— WRITTEN REQUEST —
Output the full listing below exactly, without the pictures.

— DATA EXCERPT —
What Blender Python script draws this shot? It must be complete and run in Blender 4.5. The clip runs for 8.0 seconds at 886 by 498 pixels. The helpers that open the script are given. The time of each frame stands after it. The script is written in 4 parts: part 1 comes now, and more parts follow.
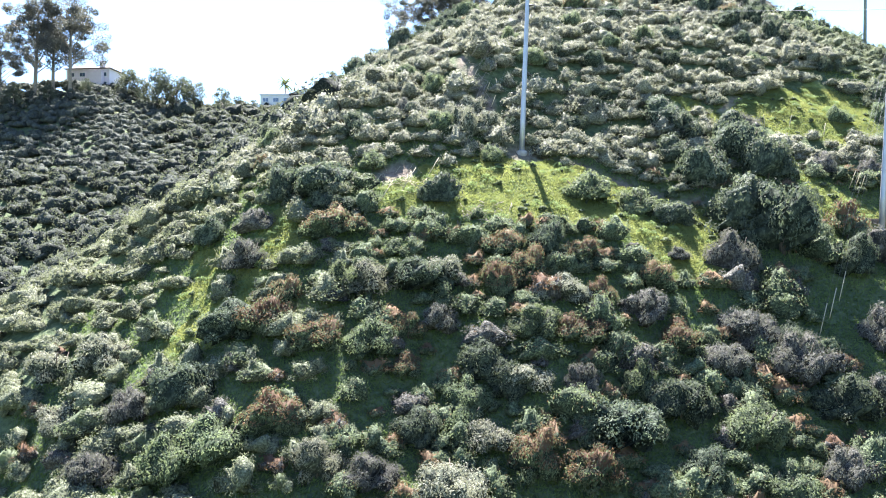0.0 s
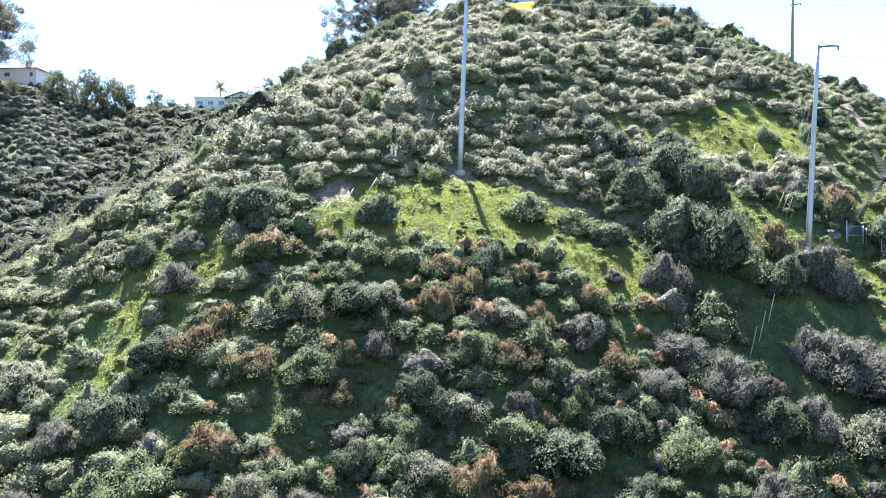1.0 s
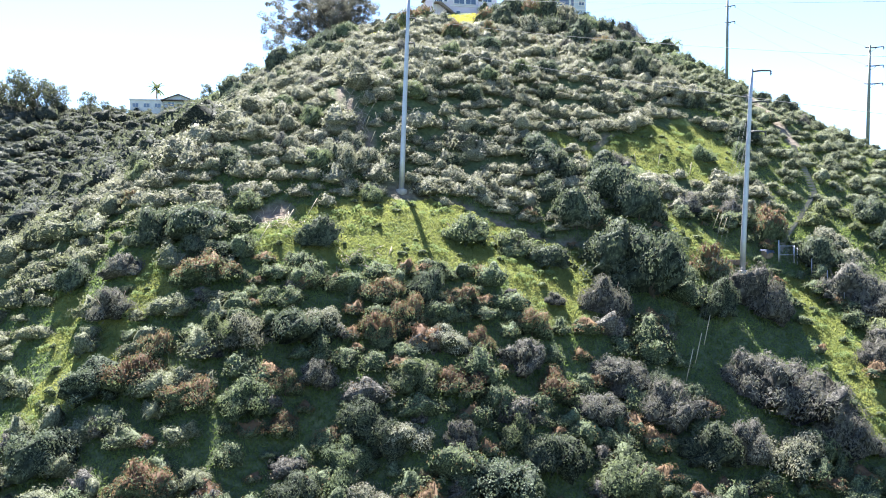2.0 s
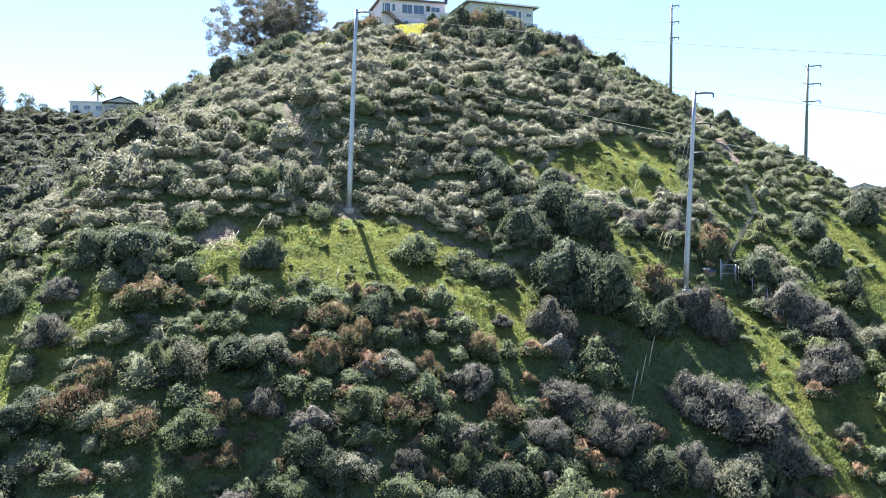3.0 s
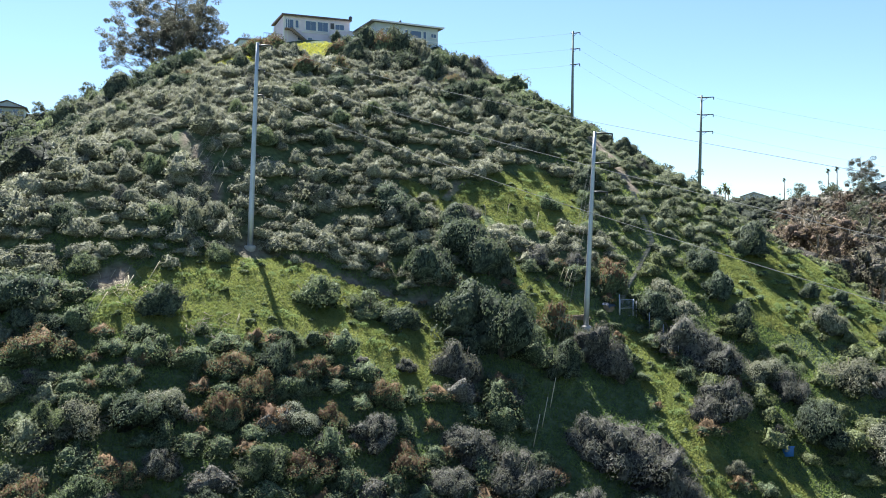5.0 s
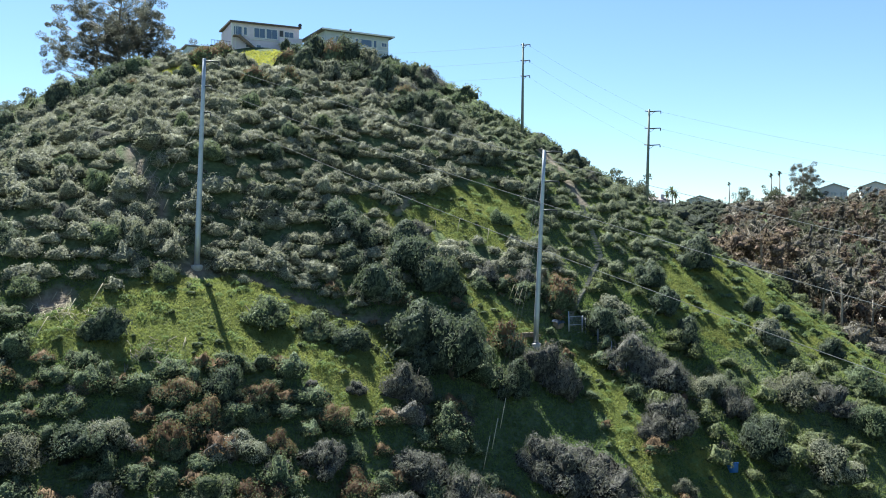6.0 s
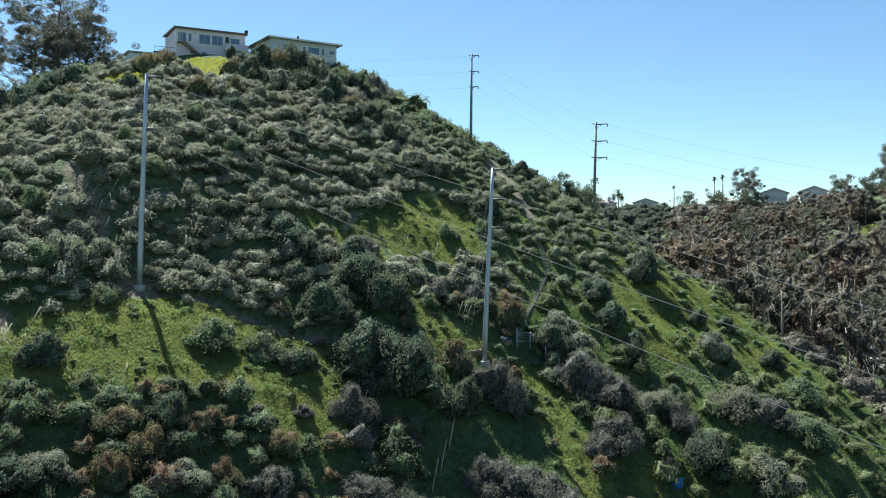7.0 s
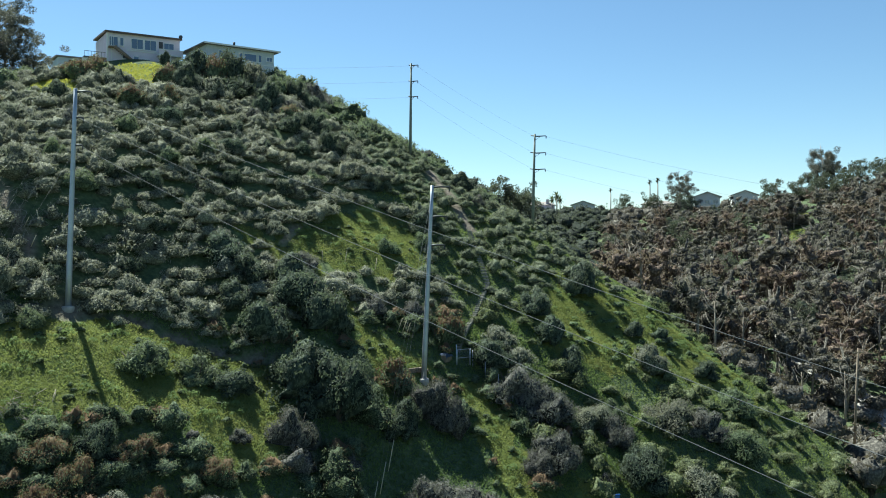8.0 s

— RESULT OF THIS EXERCISE —
What Blender Python script draws this shot? It must be complete and run in Blender 4.5. The clip runs for 8.0 seconds at 886 by 498 pixels. The helpers that open the script are given. The time of each frame stands after it. The script is written in 4 parts: part 1 comes now, and more parts follow.
0.0 s
1.0 s
2.0 s
3.0 s
5.0 s
6.0 s
7.0 s
8.0 s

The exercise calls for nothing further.